Иного ли? Не того же ли самого, в котором он родился и вырос? Картины, всплывавшие в воображении, оказывались знакомыми – гранадская долина с ее нежно-зеленой порослью, сахарные вершины на горизонте, ночная дорога в горах, кривые улочки Альбайсина, пещеры цыган на Сакро-Монте... А те, кто населял этот мир, – кузнецы и разбойники-бандолерос, судьи и карабинеры, – разве он не помнил их с детства?

Итак, это снова была его Андалусия. Еще раз предстояло ему открыть ее, завоевать, превратить в слова. Но теперь она виделась ему не такой – вернее, не только такой! – какой выглядела в неподвижном, древнем зеркале канте хондо.

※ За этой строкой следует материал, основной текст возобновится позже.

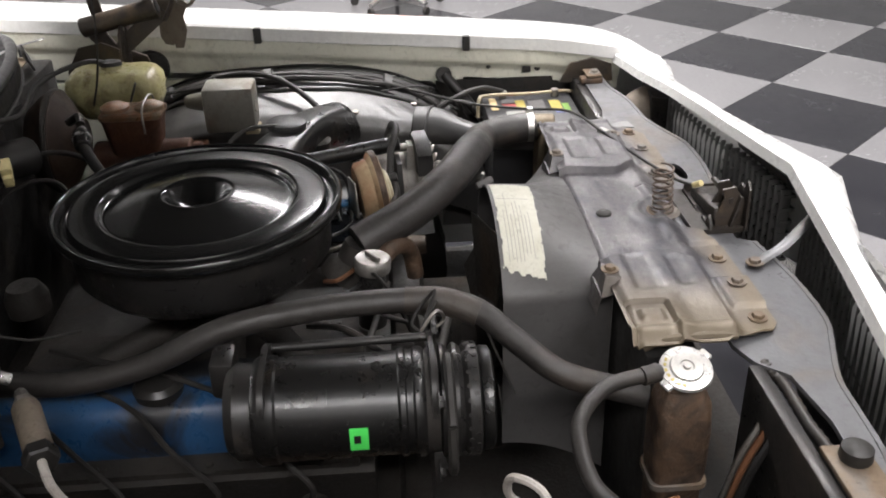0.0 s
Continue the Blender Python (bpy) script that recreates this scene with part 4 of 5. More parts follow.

В Андалусии, рождавшейся в нем теперь, поэзия не отделялась от быта, но как бы высвечивала быт изнутри. Сказка вырастала из жизни, чтобы снова в ней раствориться. Сквозь подробности житейского обихода вдруг проглядывала история. Пуническая война, задевшая эту землю своим крылом два с лишним тысячелетия тому назад, оживала на миг в смертельной схватке между участниками традиционного шествия ряженых на страстной неделе, – и судья, склонившись над мертвыми телами, констатировал деловито: «Погибло четверо римлян и пятеро карфагенян». Цыгане ковали стрелы и солнца, ангелы принимали участие в земных делах. Сама дева Мария могла бы в любой момент здесь появиться – разумеется, в нарядном платье, не хуже, чем у дочки алькальда, и в сопровождении какого-нибудь лица, пользующегося солидной репутацией, – ну, скажем, сеньора Педро Домека, почтенного виноторговца из Кадиса...

Простодушные, вольные, гордые люди – вот на ком стоял этот пленительный мир. Их дыхание согревало его, их страсть, отвага, мечта в нем господствовали... иных бы господ и не знать ему! Но всесильная смерть бродила и по его дорогам. Только здесь она не была скорбной женщиной в трауре. Здесь смерть носила тяжелые сапоги, и клеенчатую лакированную треуголку, и черный плащ, весь в пятнах воска от свечных огарков, при свете которых гражданские гвардейцы вглядываются ночью в лица свода жертв.